Julinho Mendes – Ubatuba, 22/02/18
-A farinha pode ser do mesmo saco, mas o saco não é da mesma farinha! Foi o que filosofou, inesperadamente, no auge de seus 88 anos, com toda sua experiência de vida e de conhecimentos: Isaias Mendes, meu pai. Eu sempre ouvi ele dizer que: “Farinha boa é aquela que fica no garfo” ou “Farinha que vara o garfo, não presta”. Isso, logicamente que para o gosto apurado do papai.
Não sei se existe um nome próprio para tal conhecimento, como por exemplo, o enófilo é para o apreciador de vinhos e suas peculiaridades, então vou dizer que papai é um grande “farinófilo” apreciador de farinha e suas peculiaridades. Quando ele fala que a farinha é boa, ele fala da qualidade da mandioca, do tempo de maturação dela, se o ralador (roda que rala a mandioca) é grosso ou fino, se a quantidade de amido foi extraído corretamente, se foi forneado no fogo e no tempo certo, enfim, esse conhecimento não é pra qualquer um. Quando ele diz que o saco não é da mesma farinha, é porque cada um tem um jeito diferente de processar a farinha. Para o leigo, tudo é farinha do mesmo saco, porque não sabe distinguir a farinha grossa da fina, a branca da amarela, a crua da torrada, a polvilhada da arenosa, a que fica no garfo e a que cai, enfim, isso é mais uma particularidade da cultura caiçara, do costume e tradição de um povo.

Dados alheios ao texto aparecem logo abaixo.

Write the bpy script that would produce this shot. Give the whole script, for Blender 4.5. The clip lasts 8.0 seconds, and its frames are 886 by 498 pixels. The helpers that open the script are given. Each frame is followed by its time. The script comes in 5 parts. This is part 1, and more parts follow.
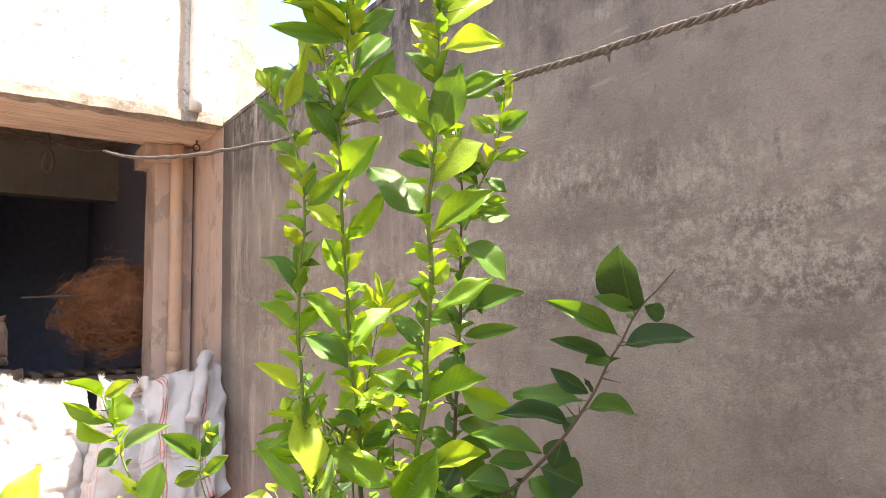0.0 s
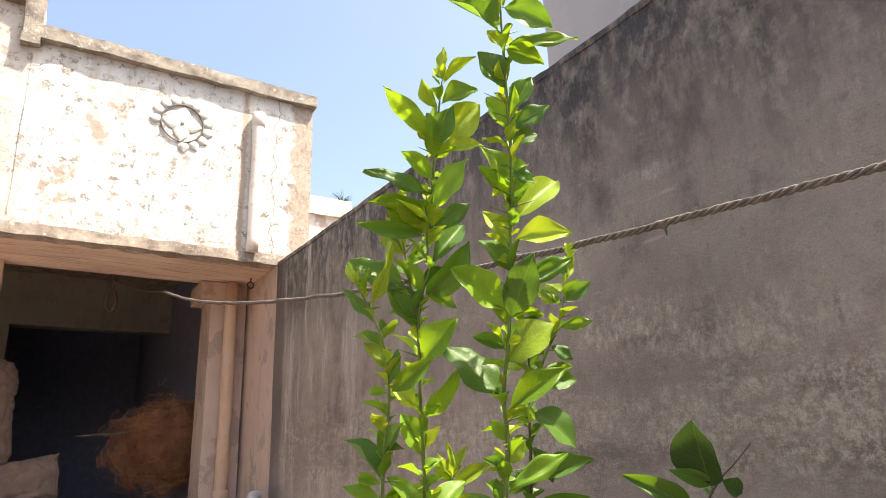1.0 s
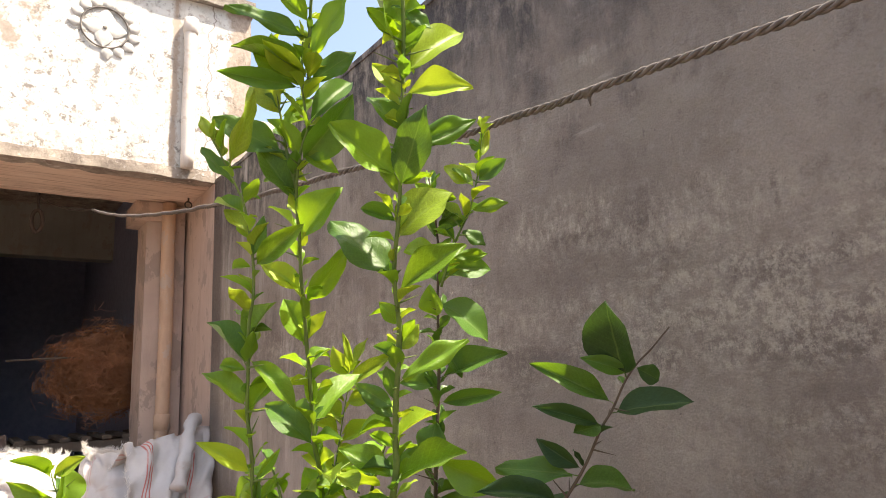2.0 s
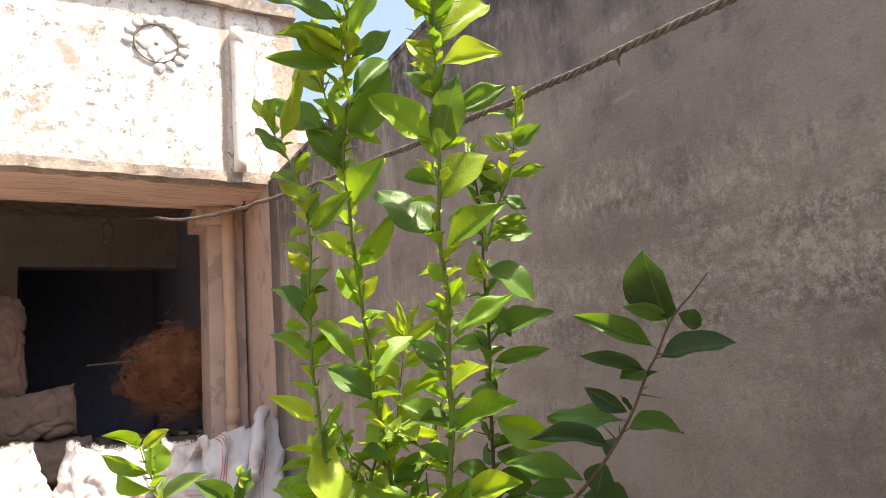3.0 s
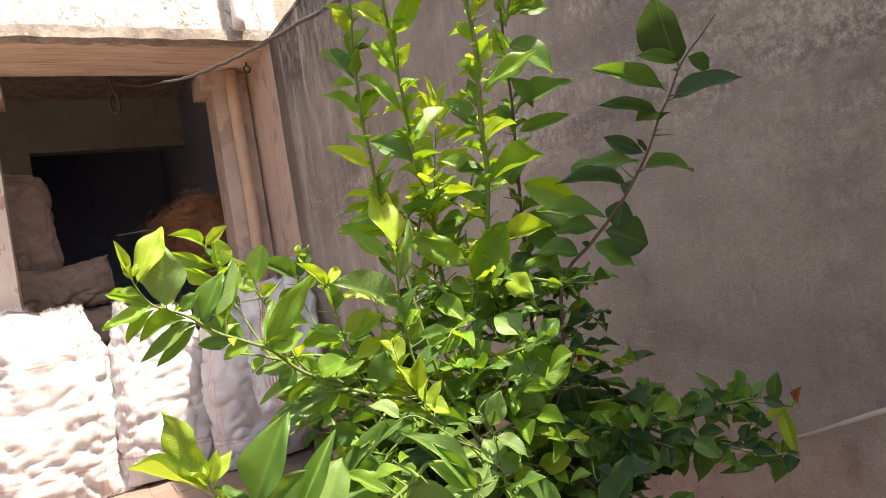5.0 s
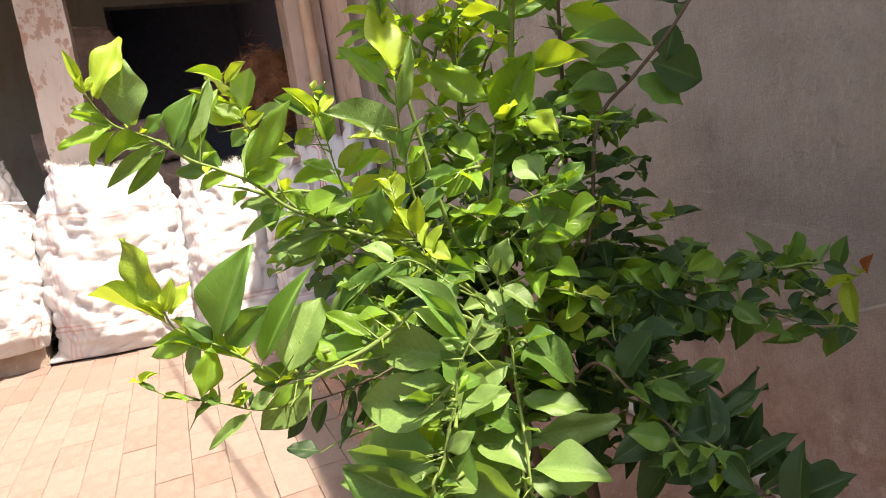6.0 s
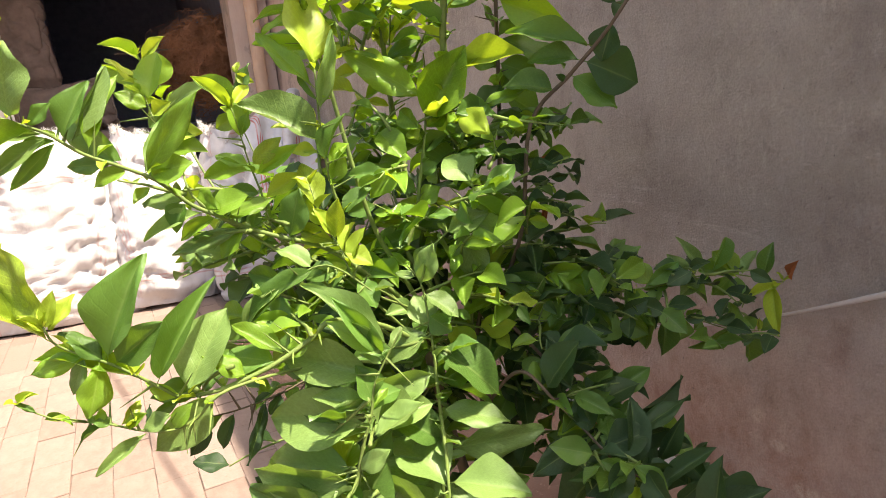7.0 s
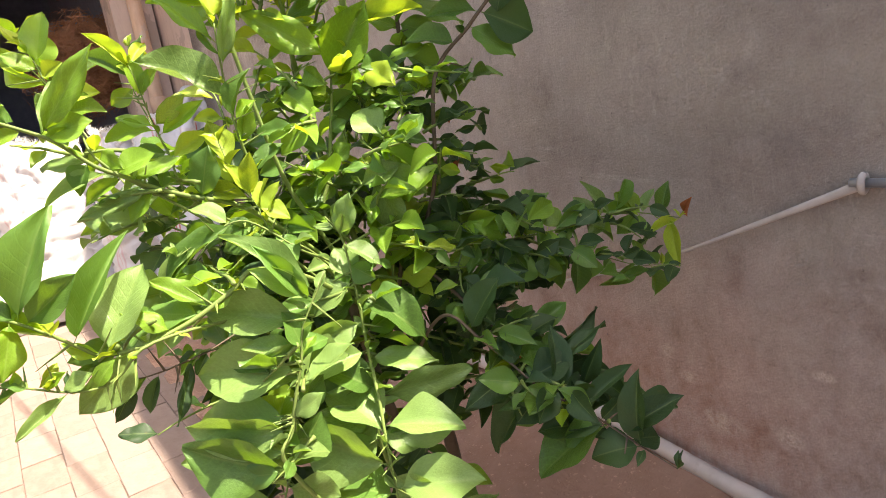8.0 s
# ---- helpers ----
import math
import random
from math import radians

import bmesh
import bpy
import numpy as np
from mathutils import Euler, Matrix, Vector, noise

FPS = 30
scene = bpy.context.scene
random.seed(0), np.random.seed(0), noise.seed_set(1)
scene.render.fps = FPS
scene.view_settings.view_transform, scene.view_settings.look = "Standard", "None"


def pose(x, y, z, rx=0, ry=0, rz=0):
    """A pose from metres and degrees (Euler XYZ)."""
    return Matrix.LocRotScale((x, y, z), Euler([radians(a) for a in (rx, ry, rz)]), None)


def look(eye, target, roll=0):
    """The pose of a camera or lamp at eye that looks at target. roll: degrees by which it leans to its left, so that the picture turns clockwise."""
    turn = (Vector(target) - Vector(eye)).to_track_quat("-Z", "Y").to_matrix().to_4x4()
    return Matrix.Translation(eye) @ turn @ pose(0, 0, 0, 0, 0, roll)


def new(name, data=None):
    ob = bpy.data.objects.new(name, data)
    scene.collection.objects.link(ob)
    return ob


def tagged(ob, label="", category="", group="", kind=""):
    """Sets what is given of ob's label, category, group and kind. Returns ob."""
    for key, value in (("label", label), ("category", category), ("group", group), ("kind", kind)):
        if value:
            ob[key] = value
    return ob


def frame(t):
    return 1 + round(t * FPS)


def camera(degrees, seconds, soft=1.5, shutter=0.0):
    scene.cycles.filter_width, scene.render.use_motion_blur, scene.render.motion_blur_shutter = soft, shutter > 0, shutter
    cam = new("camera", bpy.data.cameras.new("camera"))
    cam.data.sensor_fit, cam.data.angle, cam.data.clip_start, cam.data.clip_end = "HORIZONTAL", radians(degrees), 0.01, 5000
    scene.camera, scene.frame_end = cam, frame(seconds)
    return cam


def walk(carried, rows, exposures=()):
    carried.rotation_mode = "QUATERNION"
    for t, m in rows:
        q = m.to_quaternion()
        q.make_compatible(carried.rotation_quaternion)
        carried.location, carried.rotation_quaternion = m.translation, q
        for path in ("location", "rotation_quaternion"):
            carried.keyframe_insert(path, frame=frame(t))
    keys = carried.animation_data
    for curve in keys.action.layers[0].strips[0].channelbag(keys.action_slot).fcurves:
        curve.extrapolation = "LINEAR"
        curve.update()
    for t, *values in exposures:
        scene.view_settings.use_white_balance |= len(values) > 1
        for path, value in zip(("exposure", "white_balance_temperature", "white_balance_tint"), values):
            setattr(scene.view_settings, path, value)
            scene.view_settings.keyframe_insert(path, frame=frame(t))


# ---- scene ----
cam = camera(66.9, 8.0, soft=0.5)
PATH = [
    (0, (-1.304, -4.158, 1.304), (-0.137, -2.55, 1.538), -1.5),
    (0.5, (-1.375, -4.185, 1.354), (-0.297, -2.567, 1.823), 0.2),
    (1, (-1.392, -4.187, 1.391), (-0.349, -2.582, 1.971), -1.9),
    (1.5, (-1.337, -4.125, 1.348), (-0.146, -2.594, 1.837), -1.4),
    (2, (-1.21, -4.114, 1.323), (-0.061, -2.524, 1.712), -2.5),
    (2.2, (-1.209, -4.111, 1.31), (-0.113, -2.481, 1.686), -2.5),
    (3.3, (-1.234, -4.171, 1.238), (-0.242, -2.476, 1.618), -6.2),
    (3.5, (-1.235, -4.14, 1.218), (-0.254, -2.437, 1.588), -7.0),
    (4, (-1.297, -4.12, 1.169), (-0.319, -2.389, 1.386), -6.0),
    (4.5, (-1.349, -4.196, 1.114), (-0.313, -2.49, 1.248), -7.7),
    (4.7, (-1.358, -4.213, 1.091), (-0.325, -2.503, 1.178), -8.9),
    (5.8, (-1.226, -4.161, 1.014), (-0.438, -2.341, 0.755), -8.4),
    (6, (-1.201, -4.154, 0.994), (-0.488, -2.314, 0.668), -8.2),
    (6.5, (-1.174, -4.151, 0.947), (-0.495, -2.284, 0.719), -2.9),
    (7, (-1.147, -4.122, 1.023), (-0.305, -2.358, 0.604), -6.1),
    (7.5, (-1.153, -4.153, 0.987), (-0.18, -2.473, 0.508), -8.0),
    (8, (-1.177, -4.144, 0.957), (-0.117, -2.51, 0.501), -9.2),
]
EXPOSURES = [(t, stops, 7300, 9.5 if t <= 2 else 11.5) for t, stops in ((0, 2.0), (0.5, 1.55), (1, 1.38), (1.5, 1.2), (2, 1.38), (4, 1.4), (4.7, 1.4), (6, 1.44), (7, 1.58), (7.5, 1.72), (8, 1.87))]
walk(cam, [(t, look(eye, target, roll)) for t, eye, target, roll in PATH], EXPOSURES)

# ---- world, sun, exposure ----
world = bpy.data.worlds.new("sky")
world.use_nodes = True
scene.world = world
wn = world.node_tree.nodes
sky = wn.new("ShaderNodeTexSky")
sky.sky_type, sky.sun_disc = "NISHITA", False
SUN_TO = Vector((0.36, -0.37, 1.0)).normalized()
sky.sun_elevation = math.asin(SUN_TO.z)
sky.sun_rotation = math.atan2(SUN_TO.x, SUN_TO.y)
sky.dust_density, sky.air_density = 3.5, 1.0
wn["Background"].inputs["Strength"].default_value = 0.15
world.node_tree.links.new(sky.outputs["Color"], wn["Background"].inputs["Color"])

sun = new("sun", bpy.data.lights.new("sun", "SUN"))
sun.data.energy, sun.data.angle, sun.data.color = 5.0, radians(0.9), (1.0, 0.94, 0.86)
sun.matrix_world = look(SUN_TO * 20, (0, 0, 0))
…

As farinhas do Ubatumirim, por exemplo, encontradas na feira de sábado, são de primeiríssima qualidade, mas dentre elas tem a de preferência de papai. Tem ali no meio um “arte-farinhador” que tem a excelência na fabricação do artigo e ao gosto de Isaias Mendes. Não convém aqui citar quem! Papai come um saco (um kilo) de farinha por semana, seja do jeito que for, o que não pode é a falta dela; é no feijão, no pirão, tafulhada no café, misturada no abacate, no mexido de ovo, e até no macarrão. Acredita? Pois então! De vez em quando, quando ele vê que a farinha teve aumento de preço, ele lembra e canta a marchinha do saudoso Dito Raé: “Eu vou fazer farinha de banana, porque de mandioca é artigo pra bacana. Se a farinha não tiver muita saída, eu nunca mais farei farinha na minha vida”. Viva Dito Raé e suas marchinhas!
Tenho uma canoa que de vez em quando, eu e papai, vamos ao largo das Toninhas ou da Enseada pescar e, nessas pescarias papai nunca deixou de levar um saco de farinha, pensando no tubarão, do causo contado pelo nosso mestre João Barreto Mesquita; foi assim: “...Transportavam sacas de farinha e outras mercadorias em sua canoa, foi quando num momento sua mulher ouviu um barulho estranho no mar parecendo cortar a água. Quando ela olhou pra trás, a surpresa: era um enorme anequim, um dos tubarões mais terríveis do nosso mar. O suspense foi total. O medo tomou conta do casal. O bicho vinha a toda velocidade em direção à canoa não demorando muito em abocanhá-los com canoa e tudo.
-E agora Argemiro, o que vamos fazer? -perguntou a mulher.
-Deite-se no fundo da canoa, fique quieta senão esse bicho vai nos comer!
Foi um sufoco danado. O tubarão afundava. Quando o Sr. Argemiro começava a remar fazendo barulho na água, lá vinha o tubarão de novo querendo devorar o casal. E esta agonia demorou por muito tempo. Dona Chica desesperada não sabia o que fazer. Pensava na sua casa, nos seus filhos,... e o anequim não dava trégua. Até que dona Chica teve uma divina ideia e disse ao marido:
-Argemiro, meu nego. O remédio é começar a jogar farinha na água. Quem sabe este monstro coma, se distraia e nos deixe em paz.
E assim foi feito. A ideia deu certo. Quando dona Chica jogava farinha na água, o bicho começava a comer dando um tempo para que seu Argemiro remasse um pouco e se distanciasse. Mas por pouco tempo, pois a farinha que ela jogava era pouca. Não demorando muito, já estava o bicho atormentado de novo querendo mais farinha, e o saco ia se esvaziando. Foi um saco, depois outro, três sacas de farinha de sessenta quilos e se não bastasse, o bicho ainda comeu dois cachos de bananas nanica, uma banda de paca, oito macucos defumado, quatro dúzias de mexericas e cinco dúzias de ovos de pata. A canoa voltou vazia, mas o importante foi que se salvaram.”